Even though federal regulations on unmanned aviation vehicle operators have not yet been announced, Central Oregon Community College is preparing for a UAV course of study within its aviation program.
COCC currently offers an introductory course in UAVs, and hopes to have a second simulation-based class ready by the spring. Outside of government programs, UAVs do not operate in domestic airspace, though American companies currently train pilots for foreign operations. President Obama, however, required the Federal Aviation Authority to propose rules for integrating UAVs into American airspace by 2015.
“No one yet knows what the FAA will require of UAV operators,” said Karl Baldessari, head of the COCC aviation program. “We do know what the machines look like, and there’s plenty of variety out there, and we know what it takes to operate them. But we’re waiting on the rules to be imposed.”
Baldessari said early indications point to the FAA requiring UAV operators to hold some form of a pilot’s license.
“You could be the best XBox-er in the world, but that doesn’t mean you’d understand airspace rules, weather or even the mechanics underlying the machine you are operating,” Baldessari said. “There’s also something to be said for feeling connected to what happens out there. If you crash into a bunch of rocks in Afghanistan, that’s one thing, but if you land in a schoolyard and take out three kids, that’s different. Pilots understand that better.”
Despite the anticipated pilot license requirement, Baldessari said it is rare for UAV operators to manually steer vehicles, as most directions are pre-programmed.

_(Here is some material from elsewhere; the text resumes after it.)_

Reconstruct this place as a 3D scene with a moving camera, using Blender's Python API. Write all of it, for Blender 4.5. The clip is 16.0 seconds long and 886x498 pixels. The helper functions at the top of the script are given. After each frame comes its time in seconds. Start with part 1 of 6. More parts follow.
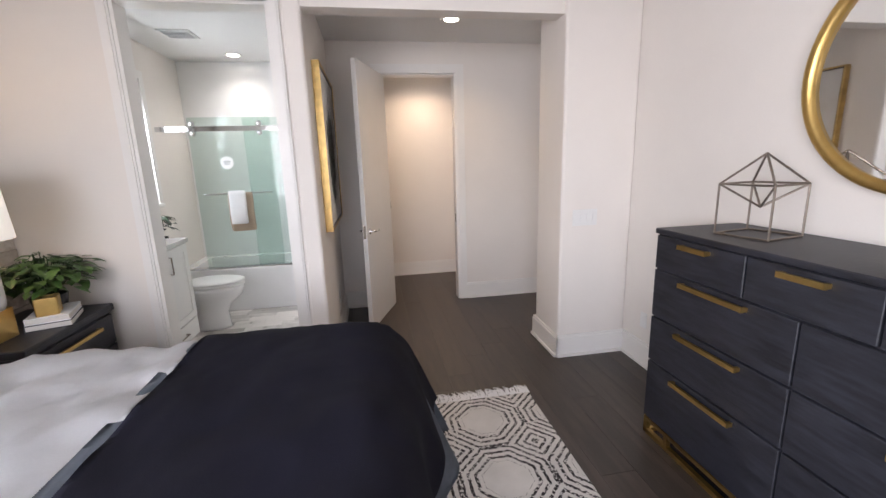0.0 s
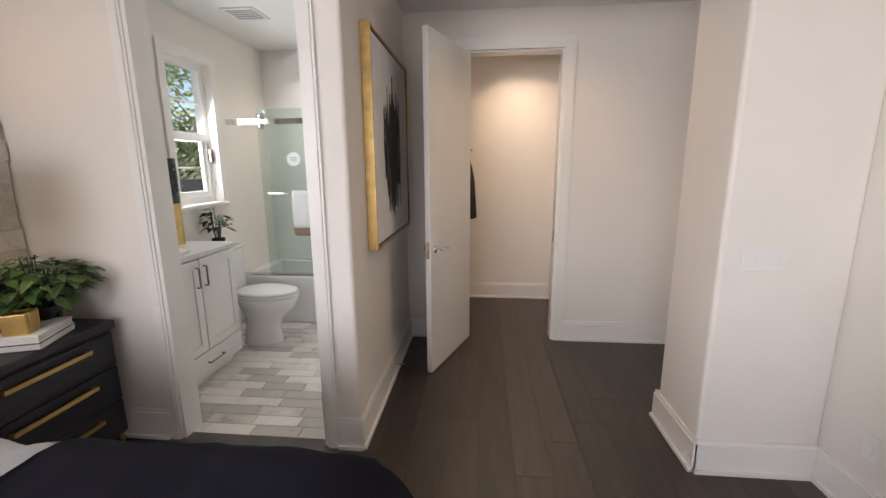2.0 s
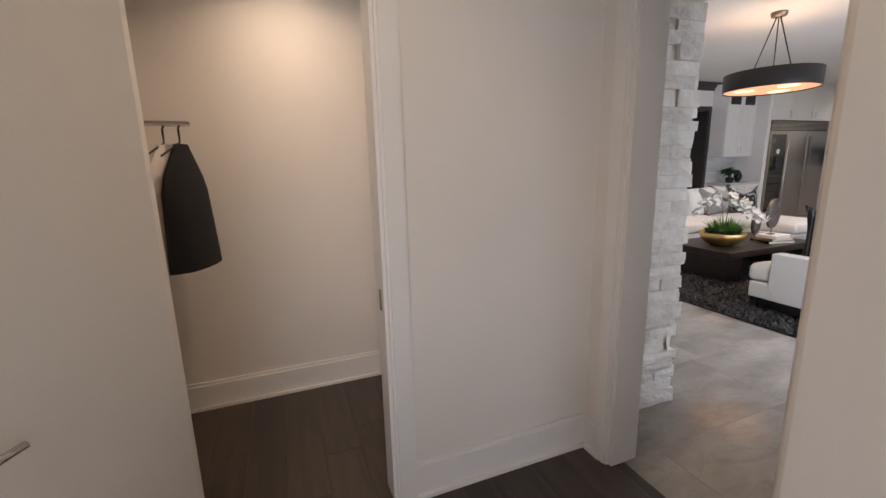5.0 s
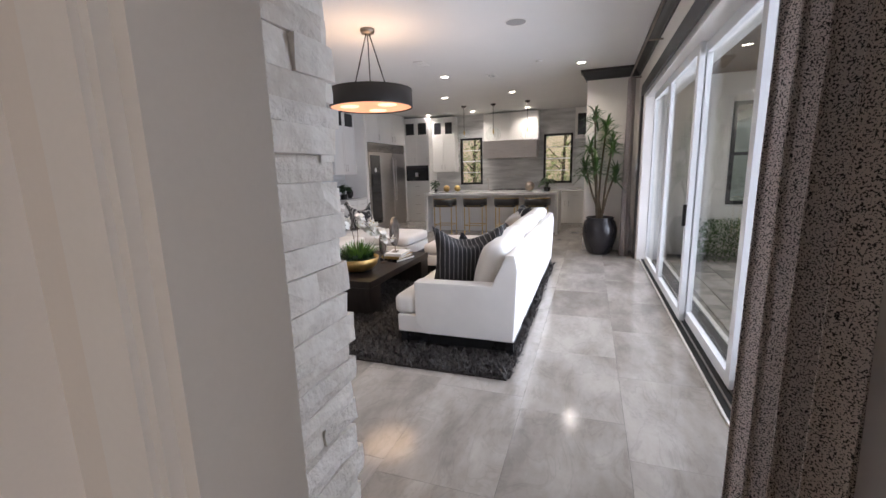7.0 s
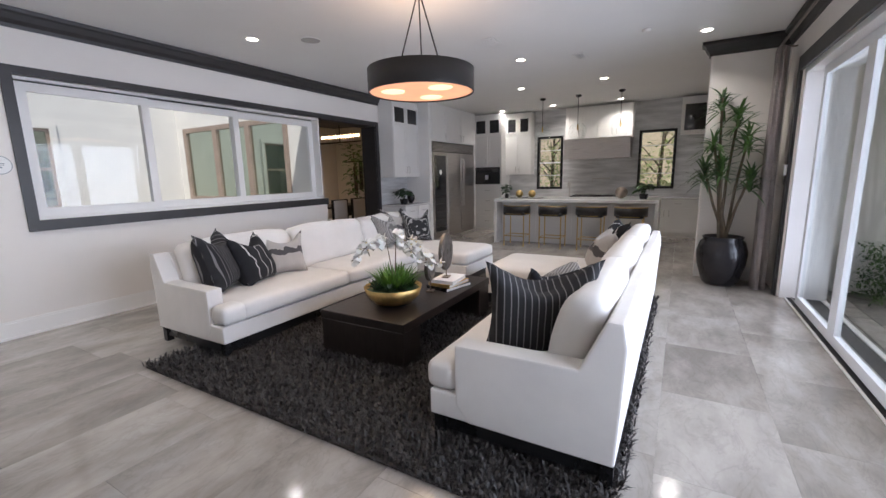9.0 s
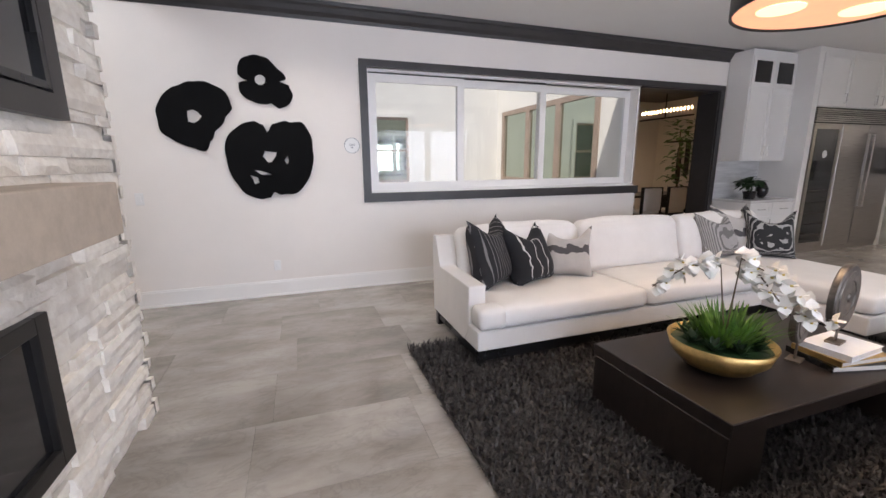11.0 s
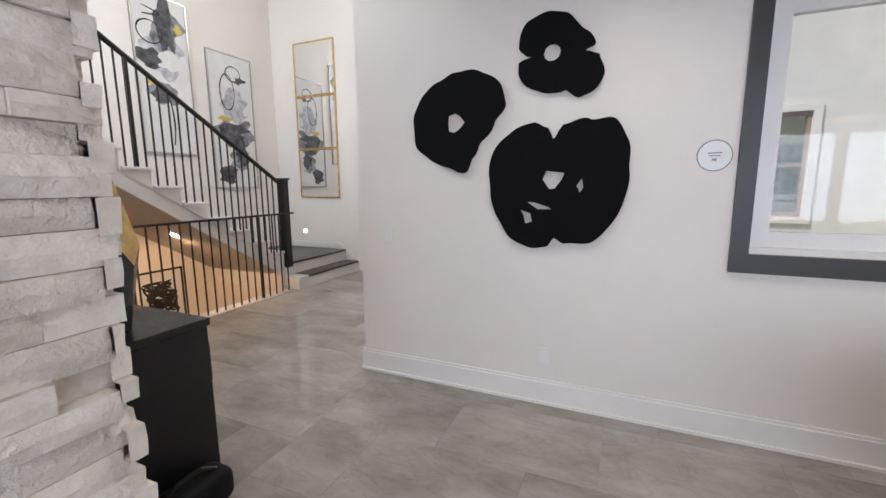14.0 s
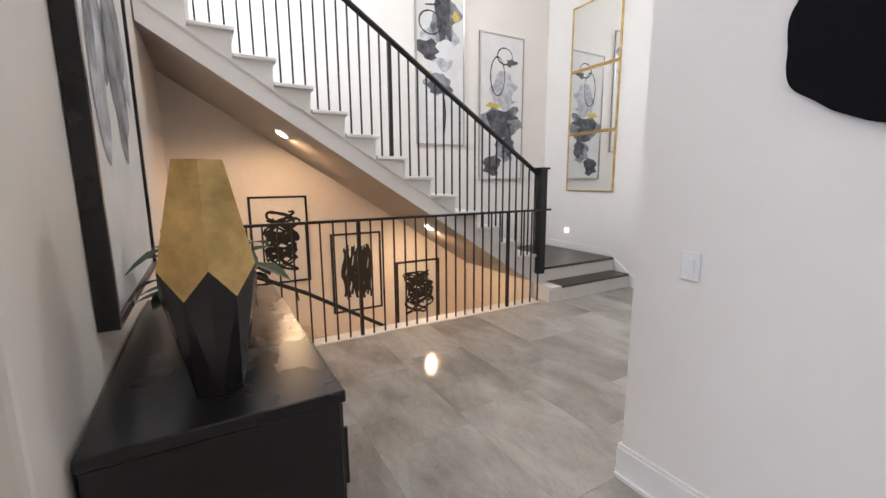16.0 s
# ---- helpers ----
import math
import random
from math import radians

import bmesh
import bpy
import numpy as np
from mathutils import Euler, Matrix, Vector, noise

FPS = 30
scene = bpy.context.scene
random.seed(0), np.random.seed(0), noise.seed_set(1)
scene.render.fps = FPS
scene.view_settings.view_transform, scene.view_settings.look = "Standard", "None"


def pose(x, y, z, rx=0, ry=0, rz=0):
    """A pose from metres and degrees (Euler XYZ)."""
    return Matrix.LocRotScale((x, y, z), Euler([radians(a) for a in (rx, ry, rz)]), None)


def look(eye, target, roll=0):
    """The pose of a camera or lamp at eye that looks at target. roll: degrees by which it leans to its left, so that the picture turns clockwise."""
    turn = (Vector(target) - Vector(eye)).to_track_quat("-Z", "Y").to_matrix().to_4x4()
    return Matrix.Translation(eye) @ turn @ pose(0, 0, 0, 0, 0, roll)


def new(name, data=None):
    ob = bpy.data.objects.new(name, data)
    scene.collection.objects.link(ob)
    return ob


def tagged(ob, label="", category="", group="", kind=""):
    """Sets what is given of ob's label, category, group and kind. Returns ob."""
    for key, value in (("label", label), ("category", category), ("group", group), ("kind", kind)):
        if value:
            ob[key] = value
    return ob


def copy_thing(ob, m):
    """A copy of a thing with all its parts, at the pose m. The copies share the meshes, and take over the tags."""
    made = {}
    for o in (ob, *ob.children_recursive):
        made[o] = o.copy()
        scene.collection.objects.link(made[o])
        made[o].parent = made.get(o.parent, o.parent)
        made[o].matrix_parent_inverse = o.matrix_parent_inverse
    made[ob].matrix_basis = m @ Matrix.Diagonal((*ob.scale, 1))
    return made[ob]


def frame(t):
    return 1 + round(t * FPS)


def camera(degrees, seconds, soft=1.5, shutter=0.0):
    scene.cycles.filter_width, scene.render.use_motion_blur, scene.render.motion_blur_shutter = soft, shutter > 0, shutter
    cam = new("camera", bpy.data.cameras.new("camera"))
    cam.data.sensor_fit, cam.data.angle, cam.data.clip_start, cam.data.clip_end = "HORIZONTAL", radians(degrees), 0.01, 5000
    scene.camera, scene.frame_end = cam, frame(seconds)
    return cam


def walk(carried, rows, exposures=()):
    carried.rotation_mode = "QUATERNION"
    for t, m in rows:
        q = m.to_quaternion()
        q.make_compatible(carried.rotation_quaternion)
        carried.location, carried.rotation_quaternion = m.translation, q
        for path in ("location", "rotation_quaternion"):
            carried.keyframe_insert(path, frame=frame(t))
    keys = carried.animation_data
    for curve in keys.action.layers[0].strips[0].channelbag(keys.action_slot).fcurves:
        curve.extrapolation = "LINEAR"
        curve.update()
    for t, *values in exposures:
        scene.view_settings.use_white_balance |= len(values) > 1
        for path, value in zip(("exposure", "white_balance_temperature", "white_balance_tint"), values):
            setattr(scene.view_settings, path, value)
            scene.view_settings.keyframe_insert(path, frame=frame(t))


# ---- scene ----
cam = camera(94.20, 16.0)
PATH = [
    (0.0, look((0.202, 0.211, 1.508), (0.525, 2.140, 1.090), -1.79)),
    (0.5, look((0.276, 0.388, 1.498), (0.396, 2.346, 1.112), -1.48)),
    (1.0, look((0.359, 0.583, 1.496), (0.326, 2.544, 1.103), -1.27)),
    (1.5, look((0.447, 0.808, 1.498), (0.280, 2.759, 1.094), -0.66)),
    (2.0, look((0.481, 1.088, 1.482), (0.297, 3.040, 1.089), -0.42)),
    (2.5, look((0.506, 1.377, 1.487), (0.392, 3.341, 1.127), -1.44)),
    (3.0, look((0.567, 1.694, 1.462), (0.465, 3.659, 1.107), -1.62)),
    (3.2, look((0.596, 1.800, 1.475), (0.522, 3.760, 1.086), -1.27)),
    (5.3, look((0.832, 3.238, 1.398), (1.794, 4.944, 0.994), -2.24)),
    (5.5, look((0.922, 3.370, 1.387), (2.061, 4.957, 0.956), -2.54)),
    (6.0, look((1.219, 3.597, 1.418), (2.701, 4.879, 1.013), -1.64)),
    (6.5, look((1.547, 3.818, 1.422), (3.289, 4.730, 1.054), -1.19)),
    (7.0, look((1.834, 3.977, 1.442), (3.685, 4.640, 1.076), -1.62)),
    (7.5, look((2.174, 4.054, 1.449), (4.040, 4.699, 1.130), -1.67)),
    (8.0, look((2.490, 4.120, 1.444), (4.356, 4.773, 1.137), -0.91)),
    (8.2, look((2.609, 4.163, 1.460), (4.462, 4.849, 1.149), -1.00)),
    (10.3, look((3.477, 4.668, 1.441), (4.614, 6.269, 1.064), -1.45)),
    (10.5, look((3.557, 4.757, 1.420), (4.574, 6.439, 1.050), -1.57)),
    (11.0, look((3.730, 4.990, 1.442), (4.375, 6.839, 1.036), -0.37)),
    (11.5, look((3.844, 5.320, 1.451), (4.292, 7.228, 1.053), -0.22)),
    (12.0, look((3.921, 5.681, 1.439), (4.227, 7.625, 1.086), -1.00)),
    (12.5, look((4.016, 6.015, 1.469), (4.040, 7.986, 1.130), -0.12)),
    (13.0, look((4.008, 6.402, 1.455), (3.818, 8.368, 1.140), 0.13)),
    (13.5, look((3.952, 6.755, 1.467), (3.552, 8.688, 1.144), -1.08)),
    (14.0, look((3.891, 7.098, 1.498), (3.103, 8.910, 1.191), -0.41)),
    (14.5, look((3.737, 7.423, 1.472), (2.630, 9.062, 1.174), -0.25)),
    (15.0, look((3.538, 7.679, 1.474), (2.152, 9.090, 1.177), -1.42)),
    (15.5, look((3.359, 7.931, 1.464), (1.741, 9.066, 1.156), -0.96)),
    (16.0, look((3.174, 8.127, 1.467), (1.462, 9.108, 1.139), -0.43)),
]
walk(cam, PATH, [(0.0, 0.62, 6400, 13), (1.5, 0.52, 6700, 12), (3.2, 0.34, 6800, 12), (5.4, 0.05, 6600, 12), (7.2, 0.10, 6400, 13), (8.2, -0.10, 6050, 11), (10.4, 0.10, 6500, 14),
                 (12.0, 0.02, 6500, 12), (13.5, -0.14, 6350, 11), (14.5, -0.03, 6350, 11), (16.0, 0.10, 6250, 11)])
K = 0.955  # metres to one unit of the plan


# ---- light ----
world = bpy.data.worlds.new("sky")
scene.world = world
world.use_nodes = True
sky = world.node_tree.nodes.new("ShaderNodeTexSky")
sky.sky_type, sky.sun_disc = "NISHITA", False
sky.sun_elevation, sky.sun_rotation = radians(59), radians(234)
world.node_tree.links.new(sky.outputs[0], world.node_tree.nodes["Background"].inputs[0])
world.node_tree.nodes["Background"].inputs[1].default_value = 0.15
sun = new("sun", bpy.data.lights.new("sun", "SUN"))
sun.data.energy, sun.data.angle, sun.data.color = 4.2, radians(0.5), (1, 0.95, 0.88)
sun.matrix_world = look((0, 0, 0), (0.42, 0.30, -0.86))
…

“Talking to people who have done this overseas and in Afghanistan or Iraq, it is a rare occasion when someone puts their hands on a controller to direct anything, and that it really only happens in an emergency situation,” Baldessari said. “It’s my impression that people would want a pilot and not a programmer in case of such an emergency.”
COCC plans to embed the UAV sequence within a more broad aviation course of study. Baldessari suggested early concepts involved a three-course UAV sequence, complemented by either airplane or helicopter training. The first course would be the current introductory class, followed by the second class based in a simulator. The third course would involve more simulations and actual flying missions.
“I don’t see us owning our own aircraft anytime soon, but it would be good to partner with an industry provider in the area,” Baldessari said.
COCC is well-positioned to find such partners. An item in the 2013-15 legislative budget allocated nearly $900,000 to create the Unmanned Aerial Systems Center of Excellence, which would include a flight-test site with a proposed location in Central Oregon. Additionally, the University of Alaska-Fairbanks has FAA approval to open a testing site in Warm Springs.
“The UAV education part is an important piece of the industry,” said Roger Lee, executive director of Economic Development for Central Oregon. “For the industry to grow, you have to have people who can operate the vehicles. By jumping in on the training, COCC is providing another piece of the puzzle for the industry.”